The White House press secretary Jen Psaki confirmed the boycott on Monday, saying that the administration would not contribute to the "fanfare" of the Olympics.
"The Biden administration will not send any diplomatic or official representation to the Beijing 2022 Winter Olympics and Paralympic Games given the PRC’s ongoing genocide and crimes against humanity in Xinjiang and other human rights abuses," she said.
Ms. Psaki also added- "the athletes on Team USA have our full support. We will be behind 100 per cent as we cheer them on from home. We will not be contributing to the fanfare of the Games. U.S. diplomatic or official representation would treat these Games as business as usual in the face of the PRC’s egregious human rights abuses and atrocities in Xinjiang. And we simply can’t do that."
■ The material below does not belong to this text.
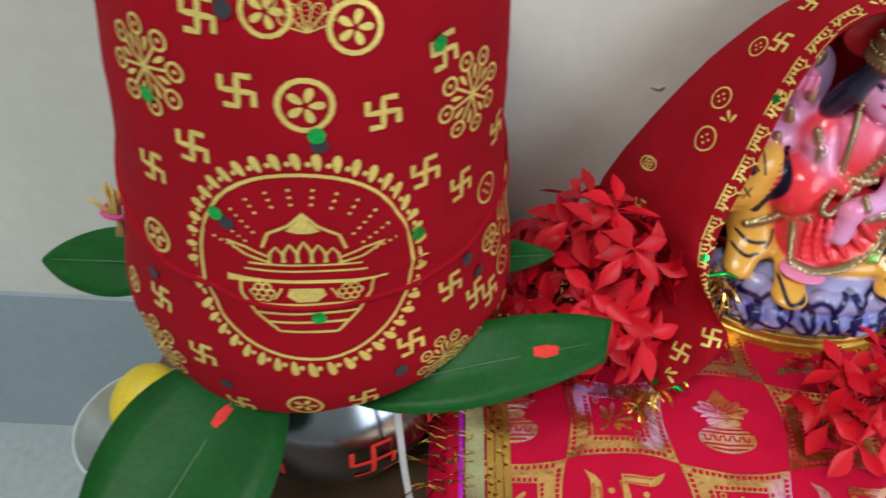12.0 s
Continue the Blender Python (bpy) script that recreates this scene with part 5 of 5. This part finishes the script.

A diplomatic boycott means that no government officials of the U.S would now attend the 2022 Olympics, but the American athletes would still be allowed to compete.
China's embassy in Washington called the boycott "political manipulation" that would have no impact on the Games as no invitations had been extended to U.S. politicians.
"No one would care about whether these people come or not, and it has no impact whatsoever on the Beijing 2022 Winter Olympics to be successfully held," said spokesman Liu Pengyu, quoted by Reuters.
On Chinese social media platform Weibo, the search topic "US diplomatic boycott of Beijing Winter Olympics" has been censored as of Tuesday morning.
Most of the comments below a post on the announcement by state media outlet Global Times were also deleted, leaving only eight out of close to 1,500 comments untouched.
"The Olympics are for athletes, what does it have to do with... politicians? Even if you boycott, the only people you're hurting are your own countrymen (including athletes)," one such comment read.
In the US, the diplomatic boycott was welcomed by both Democratic and Republican lawmakers. Other countries, including the UK and Australia, are said to be considering boycotts.
The last time the United States took such a measure was in 1980 when Washington fully boycotted the Moscow Olympics to protest against the Soviet invasion of Afghanistan the previous year. The Soviet Union and its allies, in turn, boycotted the following 1984 Summer Olympics held in Los Angeles.